▽

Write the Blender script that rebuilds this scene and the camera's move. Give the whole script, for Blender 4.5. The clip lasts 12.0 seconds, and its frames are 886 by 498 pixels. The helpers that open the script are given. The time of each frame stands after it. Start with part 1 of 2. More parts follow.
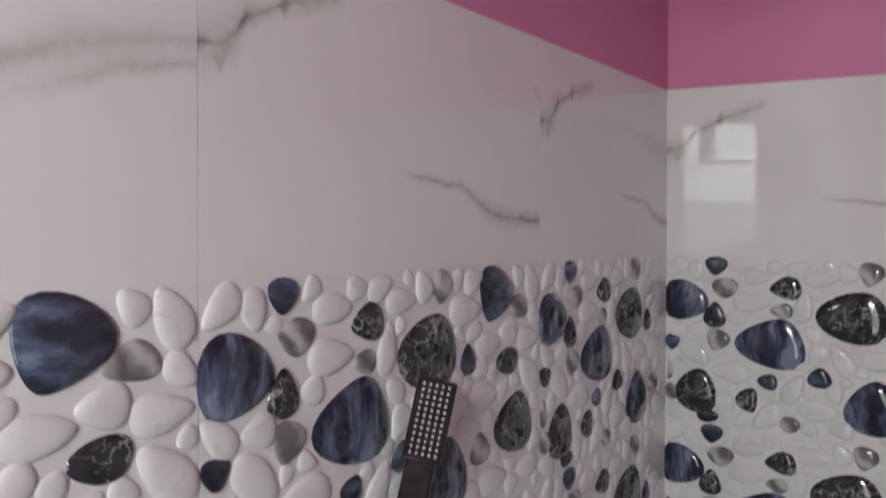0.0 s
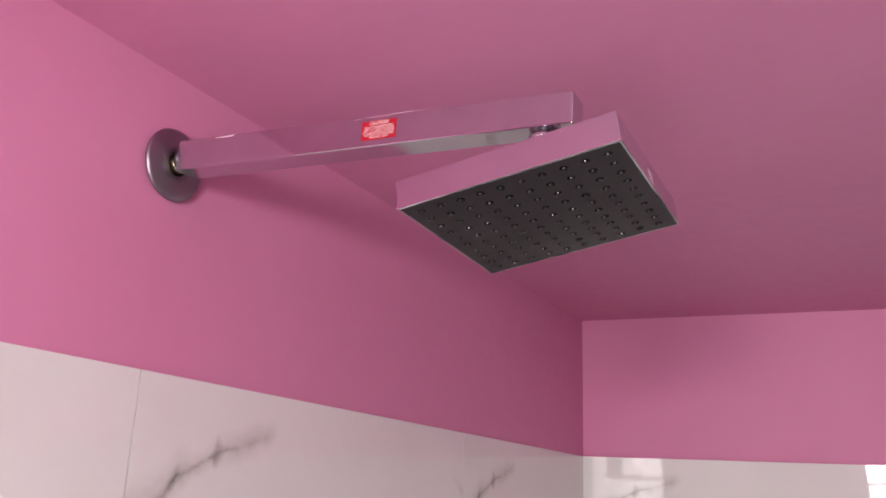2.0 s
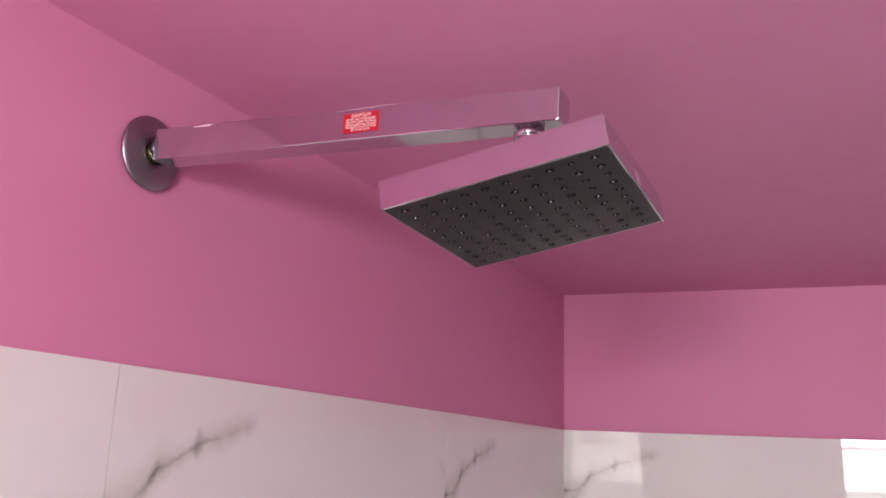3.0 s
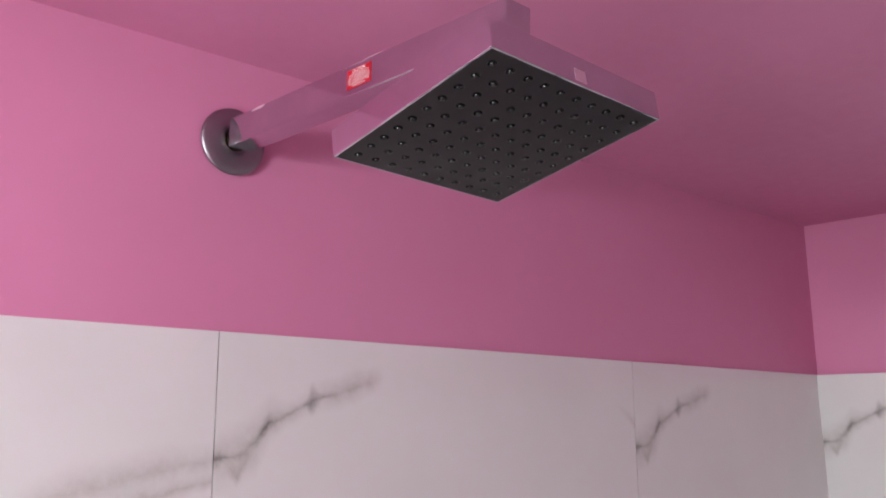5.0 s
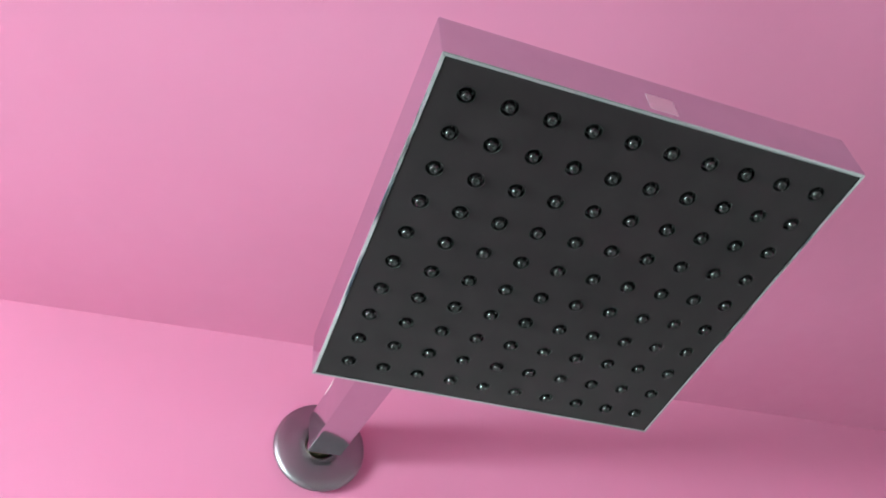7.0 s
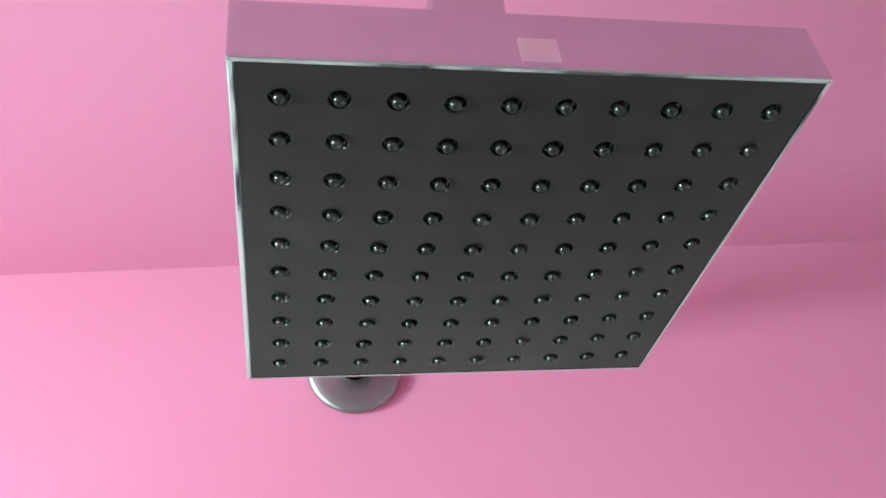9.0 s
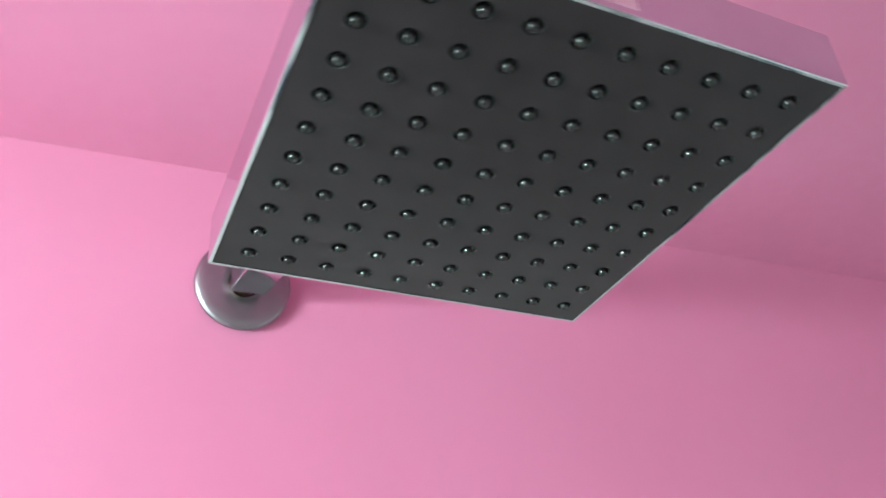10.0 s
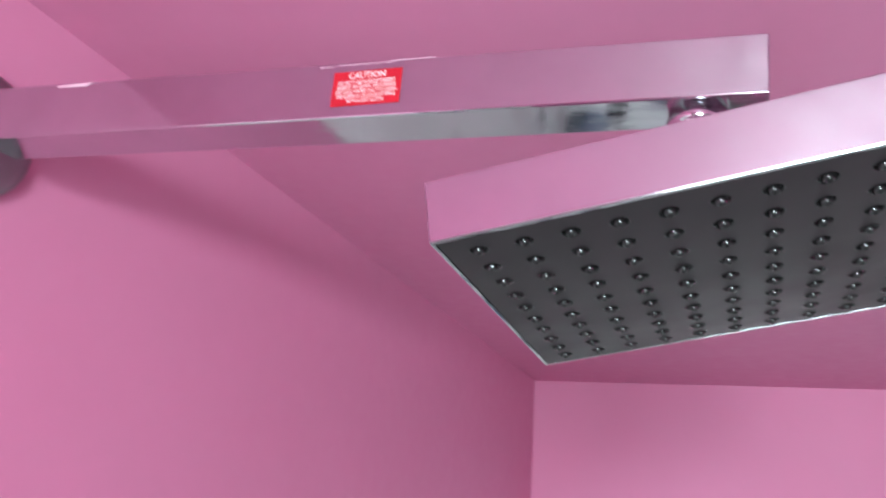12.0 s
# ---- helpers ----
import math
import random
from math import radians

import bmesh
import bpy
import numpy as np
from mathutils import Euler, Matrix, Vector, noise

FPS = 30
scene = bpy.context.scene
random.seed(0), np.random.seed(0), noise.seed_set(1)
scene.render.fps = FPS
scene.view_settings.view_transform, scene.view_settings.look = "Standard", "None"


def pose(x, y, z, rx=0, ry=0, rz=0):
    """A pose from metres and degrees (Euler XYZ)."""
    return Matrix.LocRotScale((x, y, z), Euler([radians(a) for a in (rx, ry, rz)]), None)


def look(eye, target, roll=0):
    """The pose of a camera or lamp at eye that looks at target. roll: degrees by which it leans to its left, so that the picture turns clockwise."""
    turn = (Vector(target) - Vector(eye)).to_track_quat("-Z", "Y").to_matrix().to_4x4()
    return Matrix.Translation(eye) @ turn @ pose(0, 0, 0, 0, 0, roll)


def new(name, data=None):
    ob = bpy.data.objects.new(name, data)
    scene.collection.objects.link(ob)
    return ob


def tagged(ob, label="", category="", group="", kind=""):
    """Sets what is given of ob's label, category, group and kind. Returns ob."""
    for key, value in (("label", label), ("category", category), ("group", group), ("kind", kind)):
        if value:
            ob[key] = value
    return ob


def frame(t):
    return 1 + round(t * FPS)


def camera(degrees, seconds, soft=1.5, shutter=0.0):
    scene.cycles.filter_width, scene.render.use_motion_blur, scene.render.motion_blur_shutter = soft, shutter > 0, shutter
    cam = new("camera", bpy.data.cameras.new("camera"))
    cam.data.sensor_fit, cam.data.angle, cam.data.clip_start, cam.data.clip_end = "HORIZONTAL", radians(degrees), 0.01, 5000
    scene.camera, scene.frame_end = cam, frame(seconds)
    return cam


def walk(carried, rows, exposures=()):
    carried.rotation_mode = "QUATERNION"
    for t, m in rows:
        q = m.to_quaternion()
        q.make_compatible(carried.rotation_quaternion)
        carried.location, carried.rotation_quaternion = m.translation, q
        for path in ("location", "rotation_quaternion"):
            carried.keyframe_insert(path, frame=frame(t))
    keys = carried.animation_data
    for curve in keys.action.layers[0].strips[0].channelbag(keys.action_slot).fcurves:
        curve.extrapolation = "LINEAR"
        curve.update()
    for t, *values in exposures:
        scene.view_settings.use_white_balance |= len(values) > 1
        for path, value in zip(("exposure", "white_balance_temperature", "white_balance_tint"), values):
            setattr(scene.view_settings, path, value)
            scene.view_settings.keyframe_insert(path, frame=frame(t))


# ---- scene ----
cam = camera(54.4, 12.0, soft=1.6, shutter=0.3)
PATH = [
    (0, (0.57, -1.618, 1.559), (-0.548, 0.04, 1.519), 0.2),
    (0.3, (0.578, -1.642, 1.576), (-0.517, 0.025, 1.721), -0.3),
    (0.5, (0.575, -1.637, 1.601), (-0.507, 0.027, 1.842), -0.8),
    (0.8, (0.58, -1.648, 1.638), (-0.479, 0.012, 1.986), 0.3),
    (1, (0.577, -1.648, 1.659), (-0.462, 0.013, 2.062), -0.2),
    (1.2, (0.582, -1.653, 1.675), (-0.436, 0.008, 2.126), 0.1),
    (1.5, (0.577, -1.655, 1.699), (-0.398, 0.021, 2.19), 1.9),
    (1.6, (0.573, -1.658, 1.706), (-0.396, 0.013, 2.221), 2.3),
    (2, (0.557, -1.654, 1.735), (-0.35, 0.037, 2.299), 2.3),
    (2.2, (0.554, -1.648, 1.742), (-0.308, 0.069, 2.296), 1.6),
    (2.5, (0.551, -1.648, 1.752), (-0.292, 0.089, 2.275), 1.3),
    (3, (0.554, -1.654, 1.762), (-0.322, 0.079, 2.242), 2),
    (3.2, (0.567, -1.647, 1.76), (-0.365, 0.065, 2.207), 2.5),
    (4.8, (0.737, -1.503, 1.744), (-0.722, -0.189, 2.126), -0.6),
    (5, (0.738, -1.494, 1.742), (-0.753, -0.225, 2.151), -0.3),
    (5.3, (0.699, -1.463, 1.717), (-0.784, -0.293, 2.376), 0),
    (5.5, (0.675, -1.425, 1.702), (-0.777, -0.303, 2.497), -0.7),
    (5.8, (0.666, -1.37, 1.7), (-0.725, -0.329, 2.69), -2.7),
    (6, (0.665, -1.308, 1.686), (-0.732, -0.387, 2.781), -4.5),
    (6.3, (0.632, -1.254, 1.697), (-0.808, -0.543, 2.889), -5),
    (6.5, (0.61, -1.247, 1.719), (-0.849, -0.652, 2.952), -4.4),
    (6.8, (0.578, -1.253, 1.736), (-0.905, -0.72, 2.968), -3.5),
    (7, (0.577, -1.255, 1.748), (-0.905, -0.676, 2.96), -2.5),
    (7.2, (0.571, -1.243, 1.768), (-0.897, -0.606, 2.967), -3.4),
    (8.8, (0.58, -1.189, 1.814), (-1.145, -0.763, 2.733), -7.3),
    (9, (0.584, -1.184, 1.814), (-1.171, -0.804, 2.695), -7.6),
    (9.2, (0.594, -1.175, 1.815), (-1.172, -0.81, 2.68), -7.3),
    (9.5, (0.599, -1.168, 1.809), (-1.178, -0.797, 2.649), -7.3),
    (9.8, (0.588, -1.194, 1.804), (-1.172, -0.665, 2.593), -4.2),
    (10, (0.569, -1.236, 1.802), (-1.112, -0.478, 2.578), -1.6),
    (10.2, (0.545, -1.283, 1.808), (-1.055, -0.356, 2.572), -0.5),
    (10.5, (0.515, -1.341, 1.816), (-0.871, -0.1, 2.552), -0.7),
    (10.8, (0.489, -1.367, 1.822), (-0.71, 0.092, 2.48), 0.8),
    (11, (0.478, -1.358, 1.821), (-0.691, 0.143, 2.439), 1.8),
    (11.3, (0.446, -1.371, 1.835), (-0.671, 0.169, 2.45), 3.3),
    (11.5, (0.407, -1.401, 1.842), (-0.633, 0.192, 2.458), 3.9),
    (11.7, (0.385, -1.415, 1.849), (-0.533, 0.246, 2.479), 3.9),
    (12, (0.368, -1.419, 1.836), (-0.321, 0.347, 2.472), 4),
]
EXPOSURES = [
    (0, -0.42, 6450, -4), (0.5, -0.8, 7000, -2), (1, -0.88, 7400, 0), (1.5, -0.3, 7100, 5), (2, 0.08, 6850, 10), (3, 0.06, 6850, 10),
    (5, 0.05, 6350, 3), (5.5, 0.06, 6150, 0), (6, 0.66, 5950, -17), (6.5, 0.78, 5800, -25), (7, 0.9, 5700, -28), (9, 1.02, 5650, -33), (10.5, 1.06, 5600, -29), (11.5, 0.9, 5650, -18), (12, 0.6, 5750, -9),
]
walk(cam, [(t, look(eye, target, roll)) for t, eye, target, roll in PATH], EXPOSURES)

# world and lights: daylight through one narrow open doorway in the south wall
world = bpy.data.worlds.new("sky")
scene.world = world
world.use_nodes = True
wn = world.node_tree
sky = wn.nodes.new("ShaderNodeTexSky")
sky.sky_type, sky.sun_disc = "NISHITA", False
sky.sun_elevation, sky.sun_rotation = radians(50), radians(0)
wn.links.new(sky.outputs[0], wn.nodes["Background"].inputs[0])
wn.nodes["Background"].inputs[1].default_value = 0.15
sun = new("sun", bpy.data.lights.new("sun", "SUN"))
sun.data.energy, sun.data.angle, sun.data.color = 3.0, radians(0.5), (1.0, 0.95, 0.88)
sun.matrix_world = look((0, 6, 8), (0, 0, 1))

ROOM_W, ROOM_L, CEIL, TOP = 2.3, 2.25, 2.101, 1.8315
TW, TH, THICK = 0.61, 0.315, 0.008
DOOR = (0.385, 0.755, 1.945)
SKYLINE = 1.748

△

*Work to complete*:
Return exactly what appears from the opening line of the material through the line with "q = m.to_quaternion()", apart from the pictures.

*Reply to the task*:
Write the Blender script that rebuilds this scene and the camera's move. Give the whole script, for Blender 4.5. The clip lasts 12.0 seconds, and its frames are 886 by 498 pixels. The helpers that open the script are given. The time of each frame stands after it. Start with part 1 of 2. More parts follow.
0.0 s
2.0 s
3.0 s
5.0 s
7.0 s
9.0 s
10.0 s
12.0 s
# ---- helpers ----
import math
import random
from math import radians

import bmesh
import bpy
import numpy as np
from mathutils import Euler, Matrix, Vector, noise

FPS = 30
scene = bpy.context.scene
random.seed(0), np.random.seed(0), noise.seed_set(1)
scene.render.fps = FPS
scene.view_settings.view_transform, scene.view_settings.look = "Standard", "None"


def pose(x, y, z, rx=0, ry=0, rz=0):
    """A pose from metres and degrees (Euler XYZ)."""
    return Matrix.LocRotScale((x, y, z), Euler([radians(a) for a in (rx, ry, rz)]), None)


def look(eye, target, roll=0):
    """The pose of a camera or lamp at eye that looks at target. roll: degrees by which it leans to its left, so that the picture turns clockwise."""
    turn = (Vector(target) - Vector(eye)).to_track_quat("-Z", "Y").to_matrix().to_4x4()
    return Matrix.Translation(eye) @ turn @ pose(0, 0, 0, 0, 0, roll)


def new(name, data=None):
    ob = bpy.data.objects.new(name, data)
    scene.collection.objects.link(ob)
    return ob


def tagged(ob, label="", category="", group="", kind=""):
    """Sets what is given of ob's label, category, group and kind. Returns ob."""
    for key, value in (("label", label), ("category", category), ("group", group), ("kind", kind)):
        if value:
            ob[key] = value
    return ob


def frame(t):
    return 1 + round(t * FPS)


def camera(degrees, seconds, soft=1.5, shutter=0.0):
    scene.cycles.filter_width, scene.render.use_motion_blur, scene.render.motion_blur_shutter = soft, shutter > 0, shutter
    cam = new("camera", bpy.data.cameras.new("camera"))
    cam.data.sensor_fit, cam.data.angle, cam.data.clip_start, cam.data.clip_end = "HORIZONTAL", radians(degrees), 0.01, 5000
    scene.camera, scene.frame_end = cam, frame(seconds)
    return cam


def walk(carried, rows, exposures=()):
    carried.rotation_mode = "QUATERNION"
    for t, m in rows:
        q = m.to_quaternion()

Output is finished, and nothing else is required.